You were abused. I hate to see things like this happen. If he ever hits you again, just leave. Go stay any where he doesn't know about; a friend he hasn't met, boyfriend's, any thing. If he does to it again, and you do leave, and he does find you, do not open the doors, and call the police. Just say there is a strange man trying to get in, and don't talk to him. I'm your age, and I know if my parents ever hit me, I'd be gone faster then you could wink. I also really hope, if he ever hits you or makes you get hurt in any way, you leave. I get really, really upset hearing about foster parents or grandparents, siblings, dads, moms, boyfriends, ect.ect, killing teenage girls. It just effects me more then anything else. It might be because I love girls so much. No man should [b]ever[/b] hit a female. Women are to be treated like Queens. If your treated as anything else, it is wrong. Best of luck, ~C
If it felf uncomfortable and he hurt you and you felt unsafe around him, then it was abuse. You are to feel safe and protected at your home. How can anyone feel safe and like it is there home if someone WAKES THEM UP AND BEATS ON THEM!!
Think about it, if you were walking down the street and saw some guy beating a girl with a broom handle and chasing her to kick her and throw her in a door, would you think that it was abuse and he was hurting her? Of course you would, therefore, he is abusive to you. If he does something like that again, call the cops, and go to your counselor at school. This is unacceptable. Where is your mother when all this is happening? Good luck to you, and stay strong, and do not take this kind of abuse from anyone.
That's a big YES! His actions were those of a typical abuser. Get some counseling to help you come to grips with what you went through. My heart goes out to you. No one should ever go through what you did especially a child. If you have doubts, ask yourself...Would I ever treat a child or anyone that way? Did it hurt you? Were you embarrassed by his actions? Were you in fear? If you answer yes to even just one of those questions, then you know you were abused. Tell someone, anyone!! A counseler, a friend's parent, a teacher...anyone! You still need help even though he stopped 2 years ago. What about your sister, does he do these things to her?
Please take care of yourself and keep us all informed on how you are doing. God Bless.
He took out his frustrations on you with poor impulse control. He was out of control. You are getting older.
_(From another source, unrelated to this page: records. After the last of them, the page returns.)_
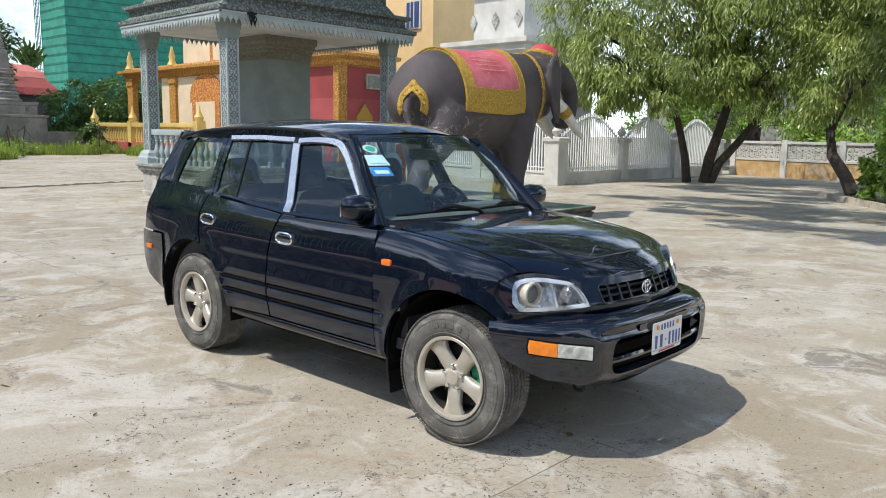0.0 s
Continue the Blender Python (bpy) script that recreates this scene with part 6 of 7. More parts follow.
def tiled_house():
    th = thing("tiled_crypt", "grey tiled funerary building with vent blocks and small tower", "building")
    bm = bmesh.new()
    box(bm, -52.5, -47.53, 4.15, 9.25, 0, 3.9)
    box(bm, -51.5, -48.03, 5.1, 8.1, 3.9, 5.4)
    part("body", bm, GREY_TILE, th)
    bm = bmesh.new()
    box(bm, -47.55, -47.5, 0.012, 0.838, 0.012, 0.398)
    tile = finish("wall_tile", bm, GREY_TILE, 0)
    for r in range(9):
        for c in range(-1, 6):
            y = 4.17 + 0.85 * (c + (0.5 if r % 2 else 0))
            if y < 4.1 or y + 0.85 > 9.4:
                continue
            z = 0.2 + 0.41 * r
            if 2.4 < z + 0.2 < 3.5 and 5.0 < y + 0.42 < 8.4:
                continue
            share("wall_tile", tile, th, Matrix.Translation((0, y, z)))
    bm = bmesh.new()
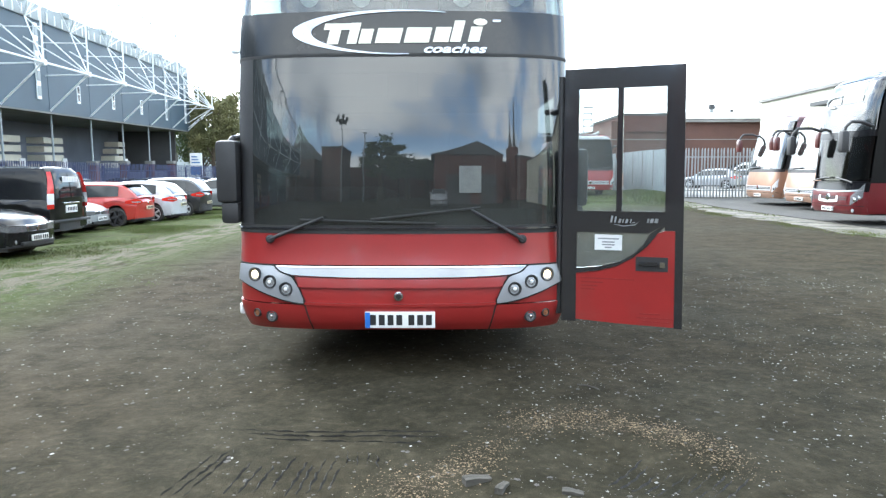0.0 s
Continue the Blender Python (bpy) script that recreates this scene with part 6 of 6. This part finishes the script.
def behind():
    m = thing("floodlight_mast", "tall floodlight mast with a ring of lamps", "mast", pose(-10.6, -42, 0))
    part("mast", rod(bmesh.new(), (0, 0, 0), (0, 0, 16.0), 0.20, 12, 0.10), M_STEEL_G, m)
    part("head_frame", lathe(bmesh.new(), [(0.75, 15.85), (0.8, 15.9), (0.75, 15.95)], 20, "z"), M_STEEL_G, m)
    for k in range(6):
        a = radians(60 * k)
        part("floodlight", bbox(-0.2, 0.2, -0.2, 0.2, -0.2, 0.2, 0.05), M_BLACK_PL, m, m=pose(1.05 * math.cos(a), 1.05 * math.sin(a), 16.1, 0, 0, 60 * k))
    h = thing("gabled_house", "dark red-brick gabled building across the yard", "building", pose(-22.2, -46, 0))
    part("wall", bbox(-5.5, 5.5, -6, 6, 0, 9.0), M_BRICK_DK, h)
    gable_roof(h, -5.9, 5.9, -6.4, 6.4, 8.9, 15.6)
    for k in range(4):
        part("window", bbox(-4.6 + 2.5 * k, -3.3 + 2.5 * k, 5.98, 6.04, 3.4, 5.6), M_CARGLASS, h)
    r = thing("brick_block", "red-brick flat-roofed block across the yard", "building", pose(-13.4, -47, 0))
    part("wall", bbox(-2.2, 2.6, -4, 4, 0, 12.4), M_BRICK, r)
    part("parapet", bbox(-2.4, 2.8, -4.2, 4.2, 12.4, 12.9), M_CONC_DK, r)
    w = thing("gabled_shed", "broad dark shed with a low gable across the yard", "building", pose(7.7, -44, 0))
    part("wall", bbox(-7.0, 7.0, -8, 8, 0, 9.0), M_BRICK_DK, w)
    gable_roof(w, -7.5, 7.5, -8, 8.4, 8.9, 11.9)
    for k in range(2):
        part("roller_door", bbox(-5.6 + 6.4 * k, -1.4 + 6.4 * k, 7.98, 8.04, 0, 4.2), M_CONC_DK, w)
    c = thing("church_tower", "dark stone church tower with two slender spires", "tower", pose(25.6, -50, 0))
    part("tower", bbox(-2.8, 2.8, -2.4, 2.4, 0, 14.5, 0.1), M_BRICK_DK, c)
    for x, hh in ((-1.3, 20.5), (1.3, 22.5)):
        part("spire", rod(bmesh.new(), (x, 0, 14.4), (x, 0, hh), 1.1, 8, 0.04), M_CONC_DK, c)
    p = thing("lamp_column", "plain tall lamp column across the yard", "lamp", pose(-6.9, -42, 0))
    part("column", rod(bmesh.new(), (0, 0, 0), (0, 0, 15.2), 0.13, 10, 0.08), M_STEEL_G, p)
    part("lantern", bbox(-0.35, 0.35, -0.12, 0.12, 15.1, 15.25, 0.04), M_STEEL_G, p)
    tree(-5.2, -46, 15.6, 2.6, M_LEAF, 27, "tall dark leafy tree across the yard", 9000, 0.2, 1.1, 0.3)
    tree(-2.6, -49, 12.0, 3.0, M_LEAF, 24, "dark rounded tree across the yard", 4000)
    tree(-0.4, -52, 10.5, 3.2, M_LEAF, 23, "dark spreading tree across the yard", 3500)
    lw = thing("low_sheds", "row of low dark sheds closing the yard", "building", pose(-4, -58, 0))
    for k in range(8):
        hk = 8.0 + 1.1 * ((k * 5) % 3)
        part("shed_front", bbox(-36 + 9 * k, -27.2 + 9 * k, -3, 0, 0, hk), M_BRICK_DK, lw)
        part("shed_roof", bbox(-36.2 + 9 * k, -27.0 + 9 * k, -3.2, 0.2, hk, hk + 0.3), M_CONC_DK, lw)
    for x in (-30, 33):
        b = thing("brick_terrace", "plain brick terrace closing the yard", "building", pose(x, -50, 0))
        part("wall", bbox(-7, 7, -5, 5, 0, 10.5), M_BRICK_DK, b)
        part("roof", bbox(-7.3, 7.3, -5.3, 5.3, 10.5, 11.3, 0.2), M_CONC_DK, b)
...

My dad did the same things to me when I was younger then he turned into someone more restrained. I was always nervous. You know how I can tell if it was abuse or not. If you saw that in public would you call the cops? I would. I'd notify the authorities if I saw him hit you and kick you. He is an abuser. He could have caused brain trauma pounding your skull with a blow. And why? Because of accidents. You did nothing on purpose! Yes it was abuse!! You were living in a DANGEROUS environment! I hope he's done. He may have been put through the same situation and repeated it with you. My dad chocked me blue one early morning before school because I did not wait for the pancakes to bubble up good enough before turning them. He took advantage of his position in life. I was scared of my dad all of his life, even though it stopped ome day. Right now you are still spinning from it all. Someday you will need to talk about things with a pro. because you may have "feelings" to work out. Keep talk talk talk talking until you get yourself feeling well. Educate yourself. Keep self education yourself. Become a counselor. Start your journey to becoming healthy, because he has traumatized you. Check out books on abuse and read them. Then remember the day when you asked, Is this abuse? I wish I could take you in.
Past actions (good or bad) always impact our lives... I detect no over-reaction nor bitterness on your end... if anything, you come across as being very mature and rational considering the emotional and physical abuse that you were subjected to. Still... you might want to consider discussing this in deeper detail with a counselor... as past traumas do have a way of submerging into our unconsciousness... only to re-emerge later on in life, causing all sorts of personal problems.
In any case, I'm so glad that he no longer lays hands on you; but, just out of curiosity... what happened 2 years ago that made him stop hitting you? And, if you don't mind my asking, where was your mom during all of this?
Yes. I'm so sorry. Do you know what has changed that has kept him from abusing you in the last two years? And even though he is not hitting, what about the verbal abuse? It's all abuse.